2 January 2014

Africa: China to Destroy Ivory, Condemn Wildlife Trafficking

Photo: UNEP
Part of the 6 tonnes of confiscated ivory that were destroyed by the authorities in China.

press release

Washington, DC — On Monday, the Chinese government plans to destroy several tons of confiscated ivory and other wildlife products in Guangzhou, Guangdong Province, demonstrating the Chinese government's commitment in combatting the multi-billion dollar illegal wildlife trade. African Wildlife Foundation (AWF) lauds the Chinese government for drawing attention to the serious problem of wildlife trafficking.

“This is a courageous and critical first step by China to elevate the important issue of wildlife trafficking and elephant poaching among its citizens and around the world,” says African Wildlife Foundation CEO Patrick Bergin. “As the largest market for ivory in the world, China has a very important role to play in helping end the elephant slaughter in Africa. The Chinese government is to be commended for taking the issue seriously.”

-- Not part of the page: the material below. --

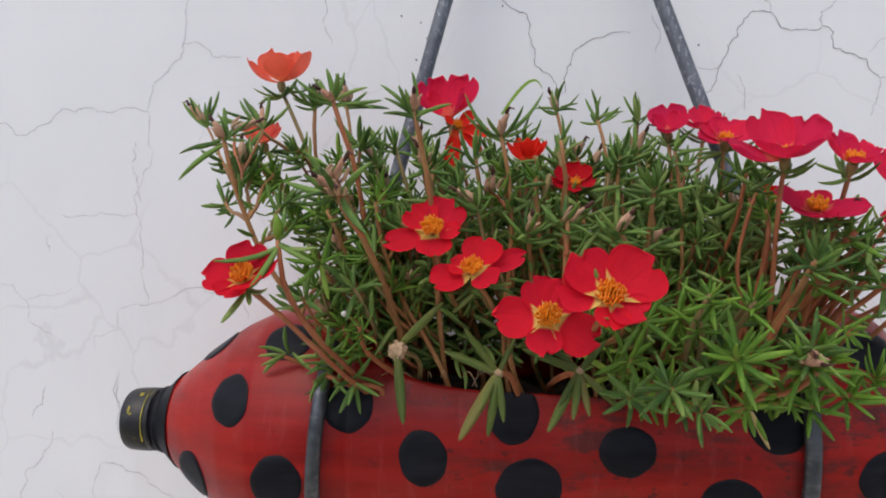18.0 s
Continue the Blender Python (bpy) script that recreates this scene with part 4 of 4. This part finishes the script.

In a letter addressed to the United Nations Environment Programme's China office, China's Department of International Cooperation and the State Forestry Administration disclosed the government's concern about the illegal trade in wildlife products and announced their intention to burn illegal ivory and other wildlife products in Guangzhou—a major hub for ivory trade—as invited representatives from foreign embassies, international organizations, and government departments look on.

“China will be joining a number of other countries—including the United States, Kenya, Gabon, the Philippines, and Great Britain—in condemning, at the very top levels of government, the illegal wildlife trade and its consequences,” says Bergin. “Africa's elephants, if they are to survive, absolutely need China's support, protection, and leadership. We hope this signals a new chapter in the fight to protect elephants and other wildlife, where China plays a prominent role.”